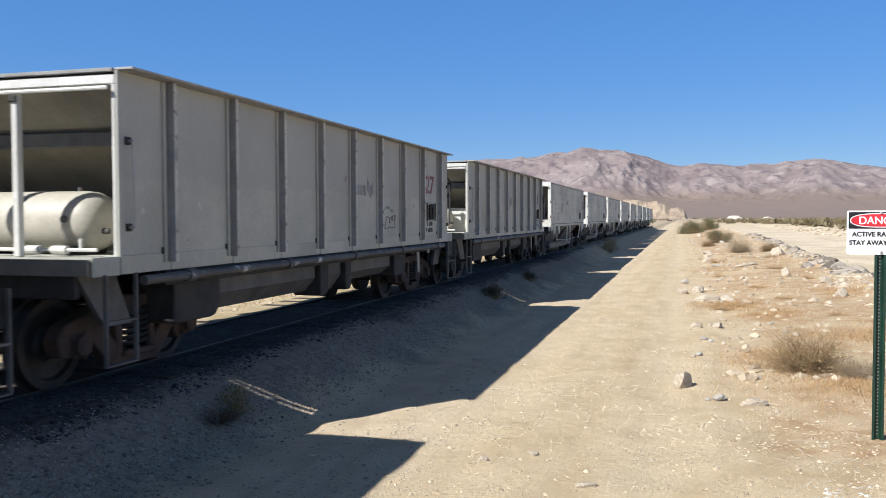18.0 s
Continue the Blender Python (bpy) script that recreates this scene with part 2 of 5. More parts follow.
DEADGRASS = surface("rust_brown_dead_grass", (0.34, 0.21, 0.1), (0.5, 0.34, 0.18), 3.0, 0.9, 0.1, 60, space="world")
WEED = surface("yellow_green_weed", (0.085, 0.08, 0.02), (0.21, 0.18, 0.042), 12.0, 0.7, 0.1, 60, space="world")
# shade on the shoulder is put into this darker copy of the weed
SHADEWEED = surface("shaded_olive_weed", (0.02, 0.021, 0.009), (0.06, 0.056, 0.022), 12.0, 0.7, 0.1, 60, space="world")
BROWNTWIG = surface("brown_dead_stalks", (0.06, 0.036, 0.02), (0.16, 0.1, 0.055), 12.0, 0.9, 0.1, 60, space="world")
SIGN_WHITE = surface("white_sign_face", (0.76, 0.76, 0.77), (0.82, 0.82, 0.82), 3.0, 0.35, 0.0)
SIGN_BLACK = surface("black_sign_print", (0.012, 0.012, 0.014), (0.022, 0.022, 0.024), 3.0, 0.4, 0.0)
SIGN_RED = surface("red_sign_print", (0.55, 0.02, 0.035), (0.62, 0.03, 0.045), 3.0, 0.4, 0.0)
POST = surface("dark_green_post_paint", (0.006, 0.028, 0.018), (0.012, 0.045, 0.03), 6.0, 0.4, 0.05, 40)
STEEL = surface("bright_bolt_steel", (0.4, 0.4, 0.4), (0.55, 0.55, 0.55), 9.0, 0.35, 0.0, metallic=0.9)
CRESTROCK = surface("mixed_dark_rock", (0.11, 0.092, 0.074), (0.44, 0.38, 0.31), 2.0, 0.9, 0.4, 30, space="world", stones=True)
GYPSUM = surface("white_gypsum_rock", (0.62, 0.6, 0.57), (0.78, 0.77, 0.74), 5.0, 0.9, 0.4, 30)
DOODLE = surface("black_marker_line", (0.02, 0.02, 0.02), (0.05, 0.05, 0.05), 8.0, 0.6, 0.0)
MOUND = surface("pale_gypsum_hill", (0.3, 0.228, 0.163), (0.42, 0.333, 0.245), 0.15, 0.95, 0.3, 0.8, space="world")
BERM = surface("distant_spoil_heap", (0.55, 0.48, 0.39), (0.66, 0.59, 0.5), 0.1, 0.95, 0.2, 1.0, space="world")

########

TASK GOAL: Repeat the data exactly, excluding the pictures.

THE ANSWER:
18.0 s
Continue the Blender Python (bpy) script that recreates this scene with part 2 of 5. More parts follow.
DEADGRASS = surface("rust_brown_dead_grass", (0.34, 0.21, 0.1), (0.5, 0.34, 0.18), 3.0, 0.9, 0.1, 60, space="world")
WEED = surface("yellow_green_weed", (0.085, 0.08, 0.02), (0.21, 0.18, 0.042), 12.0, 0.7, 0.1, 60, space="world")
# shade on the shoulder is put into this darker copy of the weed
SHADEWEED = surface("shaded_olive_weed", (0.02, 0.021, 0.009), (0.06, 0.056, 0.022), 12.0, 0.7, 0.1, 60, space="world")
BROWNTWIG = surface("brown_dead_stalks", (0.06, 0.036, 0.02), (0.16, 0.1, 0.055), 12.0, 0.9, 0.1, 60, space="world")
SIGN_WHITE = surface("white_sign_face", (0.76, 0.76, 0.77), (0.82, 0.82, 0.82), 3.0, 0.35, 0.0)
SIGN_BLACK = surface("black_sign_print", (0.012, 0.012, 0.014), (0.022, 0.022, 0.024), 3.0, 0.4, 0.0)
SIGN_RED = surface("red_sign_print", (0.55, 0.02, 0.035), (0.62, 0.03, 0.045), 3.0, 0.4, 0.0)
POST = surface("dark_green_post_paint", (0.006, 0.028, 0.018), (0.012, 0.045, 0.03), 6.0, 0.4, 0.05, 40)
STEEL = surface("bright_bolt_steel", (0.4, 0.4, 0.4), (0.55, 0.55, 0.55), 9.0, 0.35, 0.0, metallic=0.9)
CRESTROCK = surface("mixed_dark_rock", (0.11, 0.092, 0.074), (0.44, 0.38, 0.31), 2.0, 0.9, 0.4, 30, space="world", stones=True)
GYPSUM = surface("white_gypsum_rock", (0.62, 0.6, 0.57), (0.78, 0.77, 0.74), 5.0, 0.9, 0.4, 30)
DOODLE = surface("black_marker_line", (0.02, 0.02, 0.02), (0.05, 0.05, 0.05), 8.0, 0.6, 0.0)
MOUND = surface("pale_gypsum_hill", (0.3, 0.228, 0.163), (0.42, 0.333, 0.245), 0.15, 0.95, 0.3, 0.8, space="world")
BERM = surface("distant_spoil_heap", (0.55, 0.48, 0.39), (0.66, 0.59, 0.5), 0.1, 0.95, 0.2, 1.0, space="world")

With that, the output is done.